Menschen mit geschwächtem Immunsystem wie Krebskranke oder Organtransplantierte haben, ebenso wie alte Menschen, allgemein ein erhöhtes Risiko, an Covid-19 zu erkranken und zu sterben. Und vieles deutet eben darauf hin, dass die Impfungen bei diesen Gruppen vor schweren Erkrankungen und Tod nicht so vollständig schützen, wie die Zahlen in den Studien an gesunden Menschen ergeben hatten. Es sterben also in den Risikogruppen ebenfalls voll geimpfte, wenn auch weniger als ohne Impfung. Die Delta-Variante erhöht diesen Anteil womöglich zusätzlich, um diesen Effekt einzuschätzen, fehlen aber derzeit noch die Daten.

Die Sterblichkeit sinkt – aber nicht auf null

Im Gegensatz dazu ist die Wahrscheinlichkeit, dass junge Menschen mit gesundem Immunsystem an einer Sars-CoV-2-Infektion sterben, ohnehin sehr gering. Das Risiko steigt jedoch in den nicht umsonst so bezeichneten Risikogruppen dramatisch an: Die Sterblichkeit bezogen auf alle Infektionen liegt – wenn man die Zahlen aus diesem Review nimmt – bei 25-Jährigen im Bereich von Bruchteilen eines Promille, bei 85-Jährigen liegt sie bei 15 Prozent. Die genauen Zahlen sind umstritten, der grundlegende Sachverhalt ist es nicht: Das Risiko steigt etwa exponentiell mit dem Alter. Deswegen konzentrierten sich die Impfkampagnen vieler Länder zuerst auf solche am stärksten gefährdeten Gruppen.

Wegen der enormen Unterschiede in der Sterblichkeit zwischen jungen, gesunden Menschen und den Risikogruppen hat der nicht perfekte Schutz durch die Impfungen große Auswirkungen. Wenn die Impfung die Sterblichkeit bei 85 Jahre alten Personen um hypothetische 95 Prozent senken würde, statt 100 Prozent wie in den Studien, haben diese mit den oben genannten Zahlen immer noch ein mehr als 50-fach höheres Sterberisiko als ungeimpfte 25-Jährige. Gleichzeitig sind sie durch die Impfung auch schlechter vor Ansteckung geschützt, als man anhand der Studiendaten an gesunden Menschen erwarten würde.

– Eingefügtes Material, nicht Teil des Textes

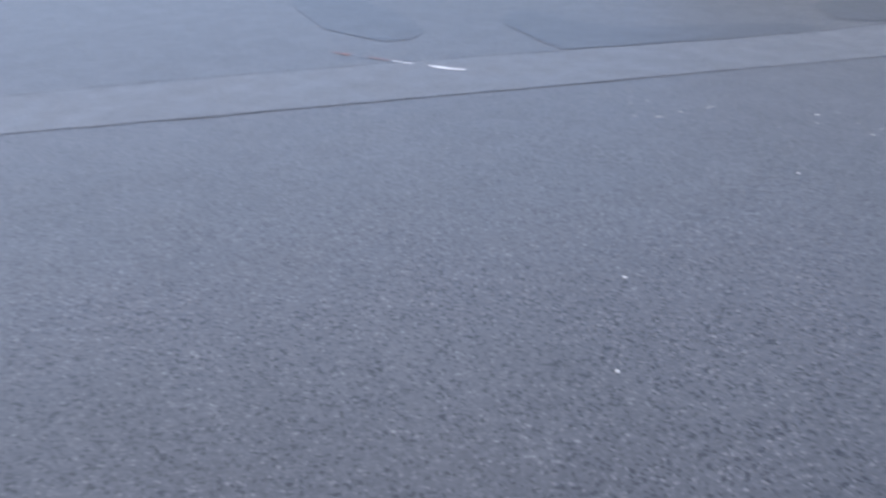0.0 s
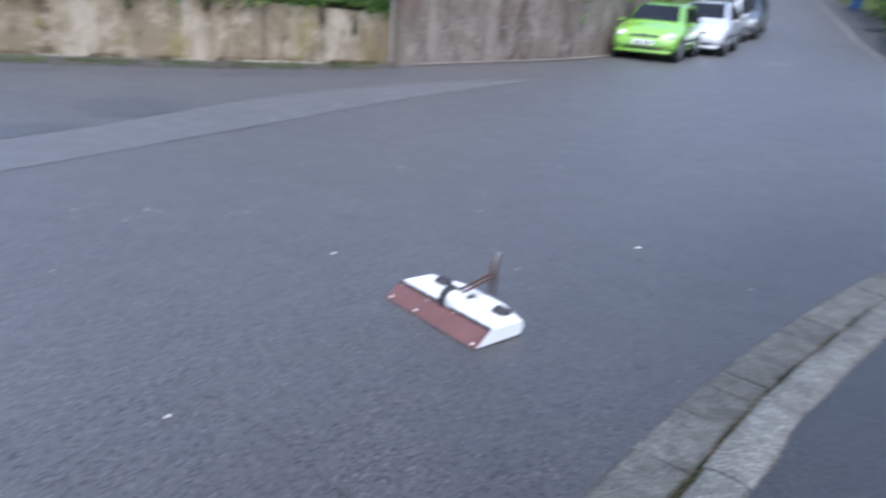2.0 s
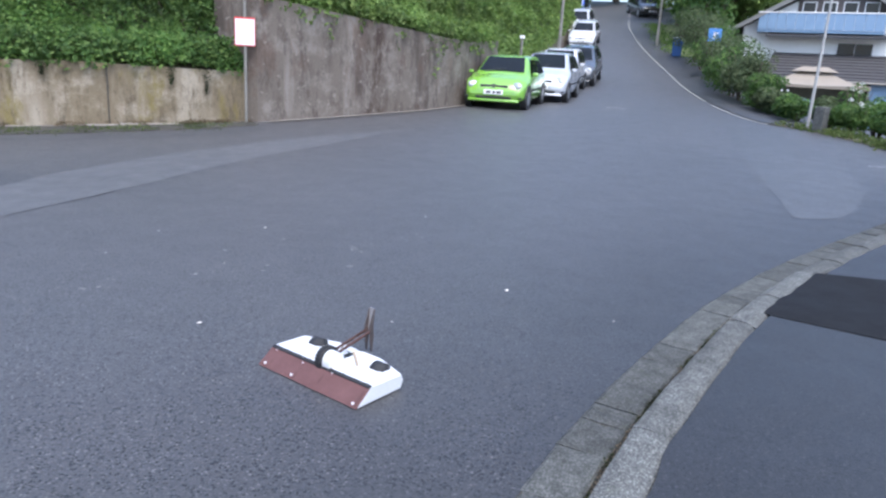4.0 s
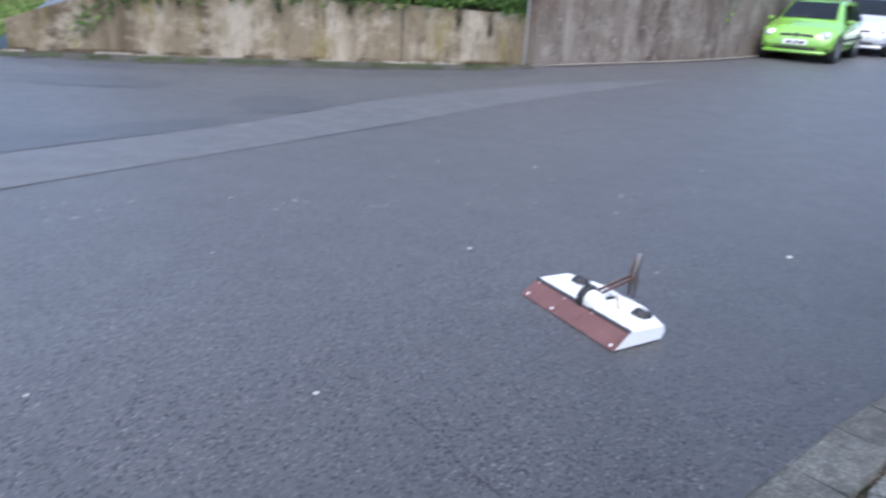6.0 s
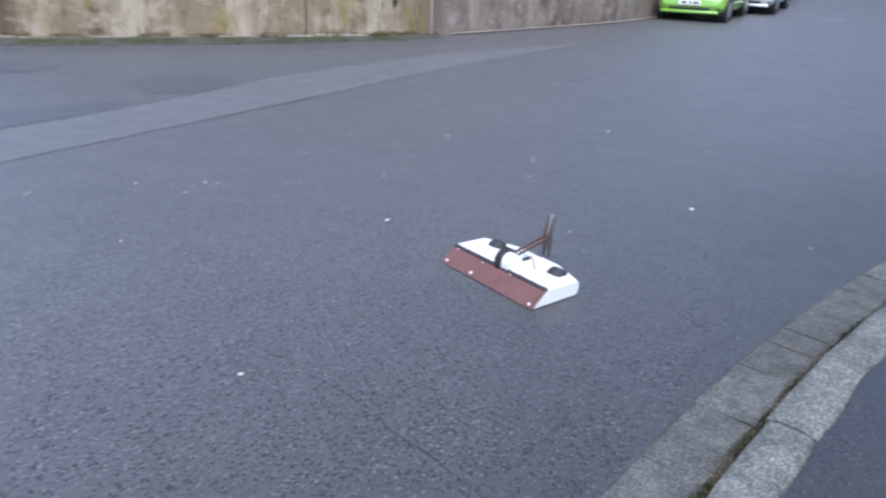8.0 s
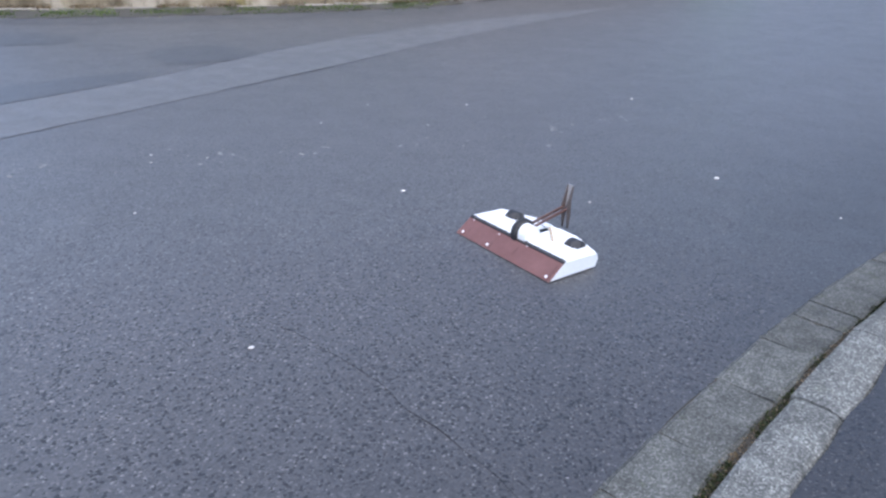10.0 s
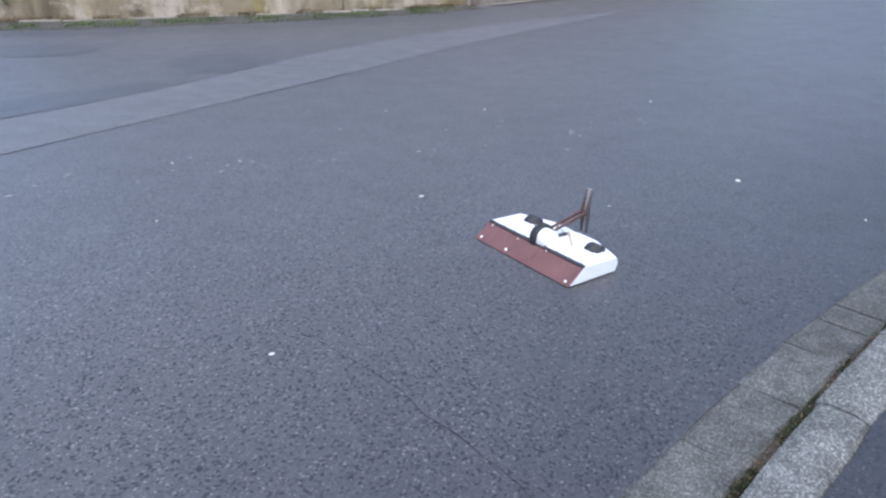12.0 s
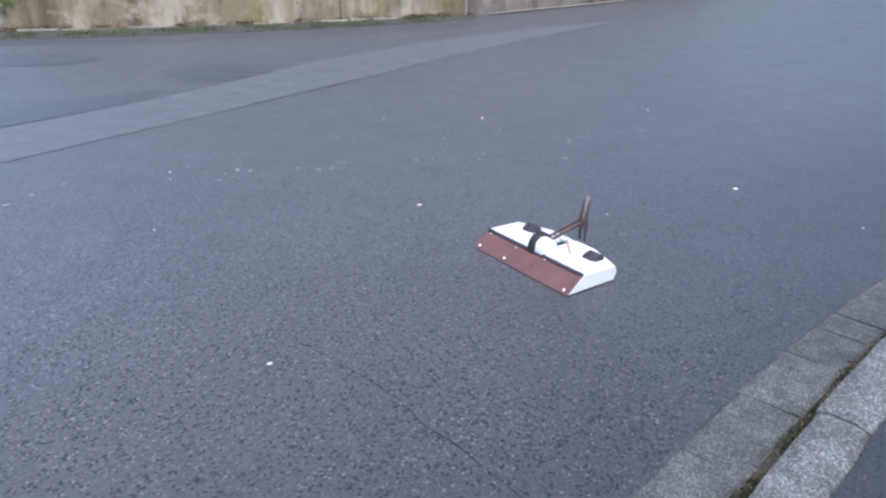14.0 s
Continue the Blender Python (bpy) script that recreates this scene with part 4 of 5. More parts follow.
t = thing("notice_sign", "white notice sign with red border on a grey post", "sign", pose(0.10, 14.88, g(0.10, 14.88)))
bm = bmesh.new()
post(bm, 0, 0, -0.1, 2.3, 0.028)
part("post", bm, M_STEELPOST, t, "galvanised post")
bm = bmesh.new()
box(bm, (0.385, 0.006, 0.53), Matrix.Translation((0.0, -0.034, 1.72)), 0.002)
plate = part("sign_plate", bm, M_SIGNRED, t, "sheet with red border")
bm = bmesh.new()
box(bm, (0.355, 0.006, 0.475), Matrix.Translation((0.0, -0.039, 1.715)), 0.001)
part("sign_face", bm, M_SIGNWHITE, plate, "plain white sign face")
for z in (1.55, 1.9):
    bm = bmesh.new()
    box(bm, (0.09, 0.07, 0.03), Matrix.Translation((0, 0, z)), 0.004)
    part("clamp", bm, M_STEELPOST, t)

# short post on the far wall, lamp posts
t = thing("marker_post", "short pale post standing by the far wall", "post", pose(9.05, 23.6, g(9.05, 23.6)))
bm = bmesh.new()
post(bm, 0, 0, -0.05, 1.9, 0.045)
part("shaft", bm, M_STEELPOST, t)
bm = bmesh.new()
box(bm, (0.16, 0.08, 0.1), Matrix.Translation((0, 0, 1.9)), 0.01)
part("cap", bm, M_SIGNWHITE, t)
for x, y, label in ((12.72, 28.85, "grey street lamp post beside the parked cars"), (23.25, 38.85, "pale street lamp post on the verge")):
    z = g(x, y)
    t = thing("street_lamp", label, "street lamp", pose(x, y, z), "street lamps")
    bm = bmesh.new()
    post(bm, 0, 0, -0.1, 7.0, 0.075, 0.045)
    part("pole", bm, M_STEELPOST, t)
    bm = bmesh.new()
    post(bm, 0, 0, 0, 0.9, 0.095, 0.09)
    part("pole_base", bm, M_STEELPOST, t)
    bm = bmesh.new()
    box(bm, (0.2, 0.55, 0.12), Matrix.Translation((0, -0.3, 7.0)), 0.04, 2)
    part("lamp_head", bm, M_STEELPOST, t)

# blue traffic sign
x, y = 19.1, 27.4
t = thing("traffic_sign", "square blue traffic sign with a white symbol on a post", "sign", pose(x, y, g(x, y), 0, 0, -33))
top = 3.6 - g(x, y)
bm = bmesh.new()
post(bm, 0, 0, -0.1, top, 0.03)
part("post", bm, M_STEELPOST, t)
bm = bmesh.new()
box(bm, (0.52, 0.008, 0.52), Matrix.Translation((0, -0.035, top - 0.32)), 0.003)
plate = part("sign_plate", bm, M_SIGNBLUE, t, "blue sheet")
for u, w, hh in ((-0.02, 0.07, 0.26), (0.07, 0.11, 0.05)):
    bm = bmesh.new()
    box(bm, (w, 0.006, hh), Matrix.Translation((u, -0.042, top - 0.34 + (0.1 if hh < 0.1 else 0))), 0.001)
    part("symbol_bar", bm, M_SIGNWHITE, plate)

# blue refuse bin on the verge
x, y = 22.2, 35.0
t = thing("refuse_bin", "blue wheeled refuse bin standing on the verge", "bin", pose(x, y, g(x, y), 0, 0, -32))
binblue = plain("bin_plastic", (0.03, 0.09, 0.26), 0.5, vary=0.12)
bm = bmesh.new()
loft(bm, [[(-.22, -.26, .04), (.22, -.26, .04), (.22, .24, .04), (-.22, .24, .04)], [(-.28, -.34, .95), (.28, -.34, .95), (.28, .34, .95), (-.28, .34, .95)]])
part("body", bm, binblue, t)
bm = bmesh.new()
box(bm, (.60, .72, .06), Matrix.Translation((0, 0, .985)), .02, 2)
part("lid", bm, plain("pale_lid", (0.45, 0.5, 0.55), 0.5), t, "paler lid")
for s in (-1, 1):
    bm = bmesh.new()
    cyl(bm, .1, .1, .05, Matrix.Translation((s * .25, .28, .1)) @ Matrix.Rotation(radians(90), 4, "Y"), 16)
    part("wheel", bm, M_TYRE, t)

# white mast and stone post at the garden corner
x, y = 13.55, 15.1
t = thing("white_mast", "slim white mast standing at the garden corner", "pole", pose(x, y, g(x, y), 0, 0.6, 0))
bm = bmesh.new()
post(bm, 0, 0, -0.1, 3.5, 0.04, 0.025)
part("mast", bm, plain("white_pole_paint", (0.36, 0.355, 0.34), 0.5, vary=0.1), t)
bm = bmesh.new()
post(bm, 0, 0, 3.5, 3.55, 0.035)
part("cap", bm, M_STEELPOST, t)
x, y = 13.4, 14.55
t = thing("stone_post", "short square grey stone post beside the mast", "post", pose(x, y, g(x, y), 0, 0, 20))
bm = bmesh.new()
box(bm, (.26, .26, .62), Matrix.Translation((0, 0, .29)), .03, 2)
part("shaft", bm, M_KERB, t)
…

Das führt zu dem scheinbar paradoxen Resultat: Je weiter die Impfkampagne voranschreitet, desto höher wird potenziell der Anteil der vollständig Geimpften an den Coronatoten. Die Menschen mit erhöhtem Risiko sind bereits überwiegend geimpft, infizieren sich aber in gewissem Maße, und ein Teil stirbt auch daran. Die verbleibenden Ungeimpften dagegen sind weit überwiegend relativ jung mit einem entsprechend niedrigen Sterberisiko. Auch wenn Ungeimpfte den größten Teil der Infizierten ausmachen, bleibt ihr Beitrag zu den Todesfällen vergleichsweise begrenzt – und er sinkt immer weiter, je mehr auch diese Bevölkerungsgruppen geimpft werden.

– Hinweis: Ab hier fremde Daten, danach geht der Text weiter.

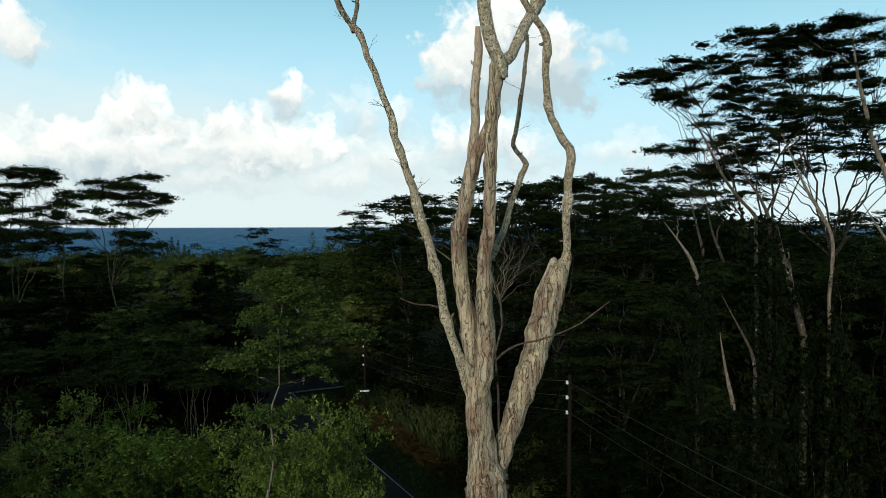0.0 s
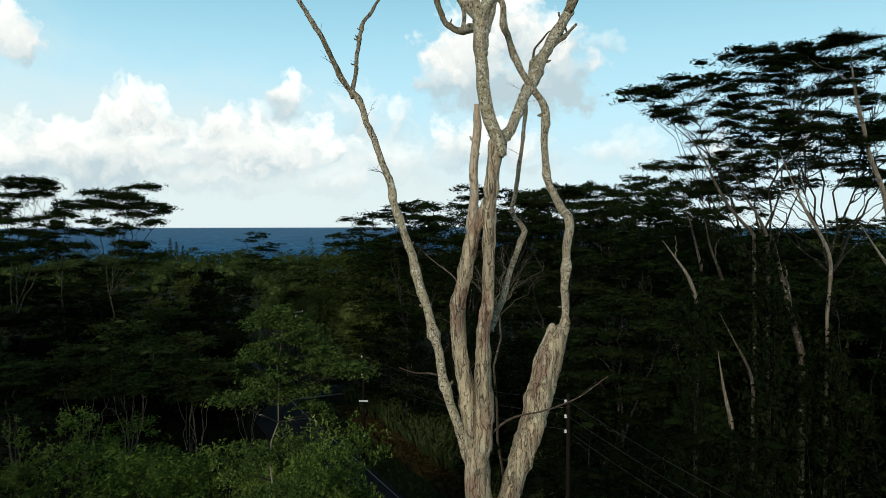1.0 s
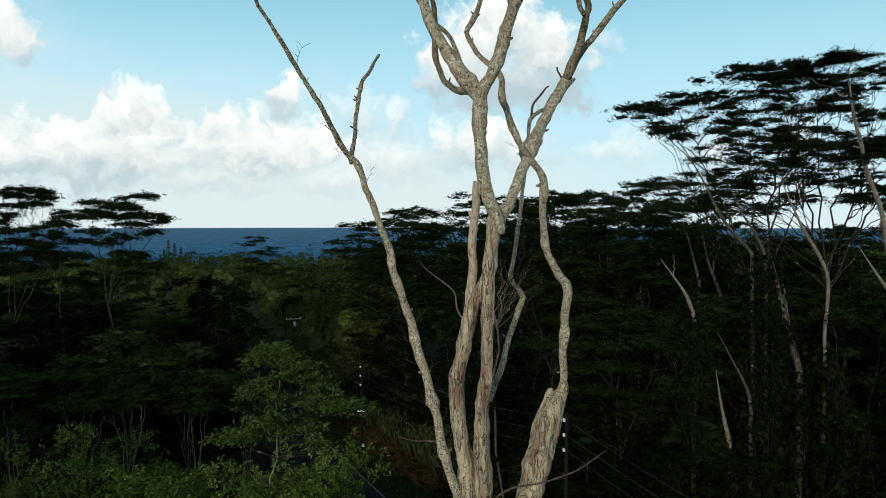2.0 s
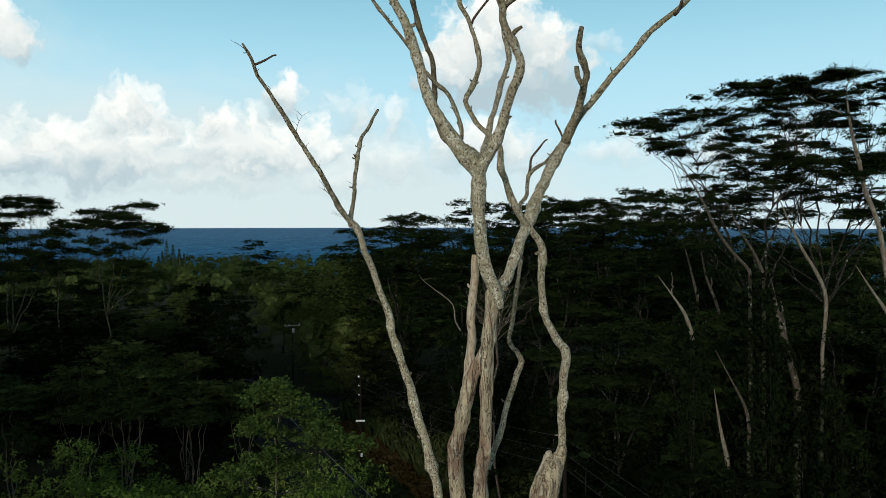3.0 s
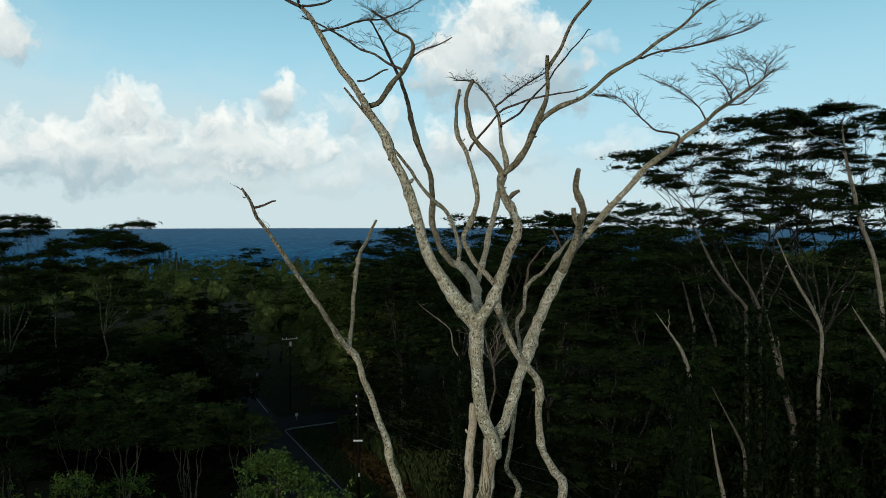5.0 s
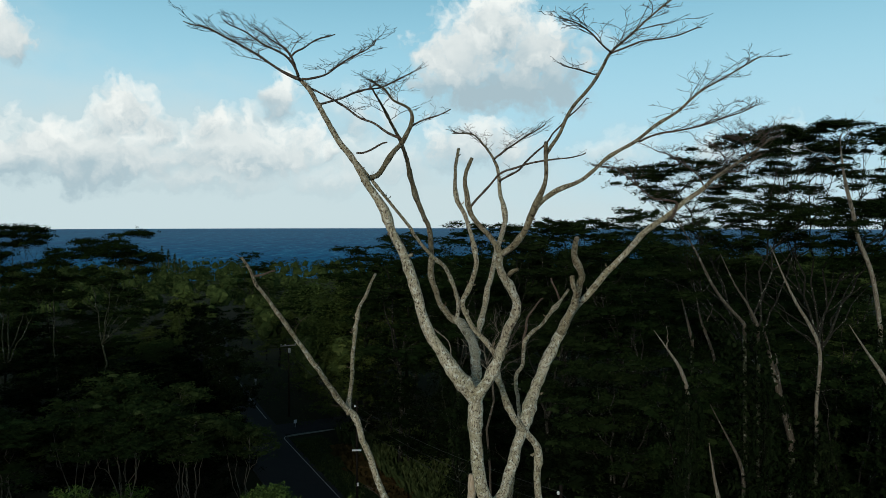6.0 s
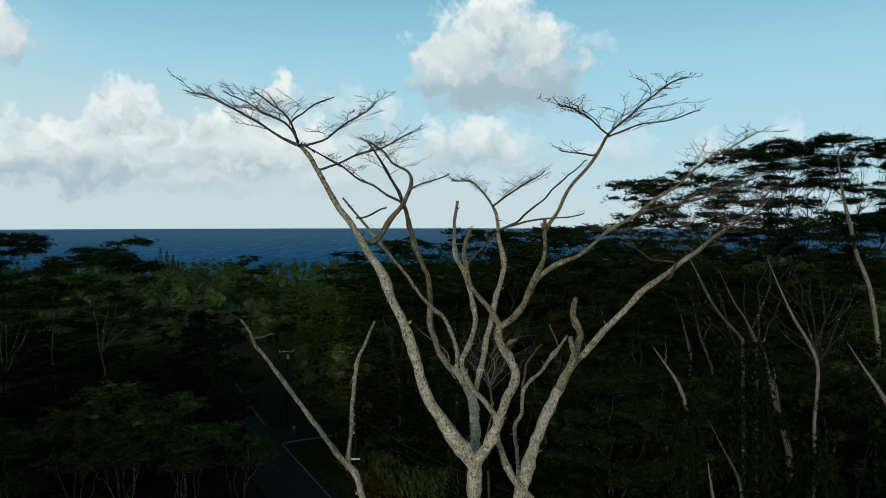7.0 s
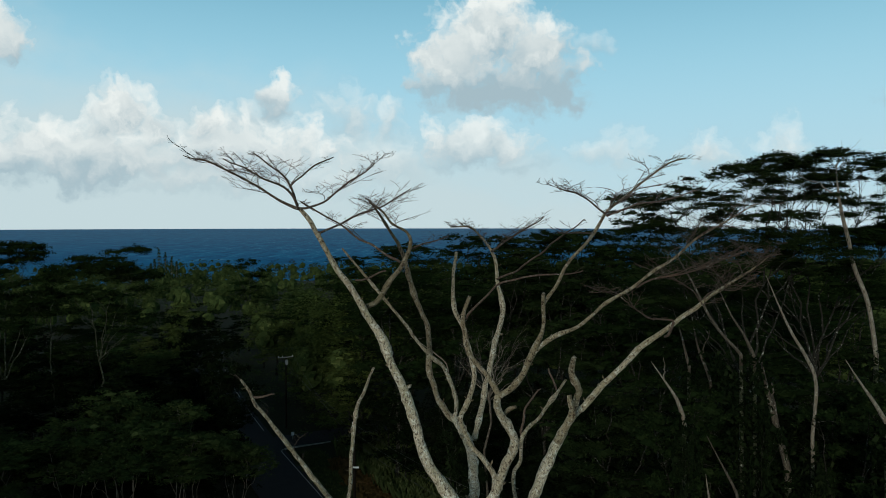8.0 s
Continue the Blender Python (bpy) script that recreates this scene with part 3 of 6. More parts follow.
ribbon("road", road_path(-ROAD_W / 2, -40, L_END), ROAD_W / 2 + 0.6, 0.02, ASPHALT, "dark grey worn asphalt two-lane road", "road")
side = [ROAD_A + ROAD_D * (JUNCTION + 3.6) + ROAD_N * (0.7 + 3.0 * i) + Vector((0, 0, 0.0)) for i in range(8)]
ribbon("road", side, 2.6, 0.012, ASPHALT, "short asphalt side road joining the main road", "road")
ribbon("road_line", road_path(0, -40, JUNCTION - 1.2), 0.055, 0.03, PAINT, "thin white painted road edge line", "road line")
for offset, a, b in ((0, 10, 24), (0, 33, 42), (0, 50, 64), (-ROAD_W, 11, 21), (-ROAD_W, 46, 60), (-ROAD_W, -34, -26)):
    ribbon("road_line", road_path(offset, JUNCTION + a, JUNCTION + b), 0.055, 0.03, PAINT, "worn stretch of white painted road edge line", "road line")
corner = []
for i in range(9):
    w = math.pi / 2 * i / 8
    corner.append(ROAD_A + ROAD_D * (JUNCTION - 1.2 + 1.6 * math.sin(w)) + ROAD_N * (1.6 * (1 - math.cos(w))))
corner += [corner[-1] + ROAD_N * (1.0 * i) for i in range(1, 9)]
ribbon("road_line", corner, 0.055, 0.03, PAINT, "curved white painted line round the corner", "road line")
verge = road_path(3.0, -40, JUNCTION - 1.5)
ribbon("verge", verge, 2.2, 0.005, VERGE, "strip of mown green grass beside the road", "grass verge")


# ---- the dead tree ----
dead = thing("dead_tree", (0.7, 10.7, 0), "tall bare dead tree with weathered grey-tan bark and forked limbs", "tree")
BASE = Vector(dead.location)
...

Paradox erscheint das nur deswegen, weil man hier zwei sehr unterschiedliche Dinge leicht verwechselt. Zum einen nämlich die Wahrscheinlichkeit, dass eine an Covid-19 verstorbene Person doppelt geimpft ist, zum anderen aber den umgekehrten Fall, dass eine doppelt geimpfte Person an Covid-19 verstirbt. Beide klingen ähnlich, sind aber unabhängig voneinander. Gerade wenn die Impfungen in allen Altersgruppen sehr gut schützen – worauf derzeit vieles hindeutet –, kann der Anteil an Geimpften an den Verstorbenen deutlich ansteigen. Der entscheidende Indikator für den Schutz, den die Impfungen bieten, ist jedoch, ob unter den Geimpften weniger Menschen krank werden und sterben.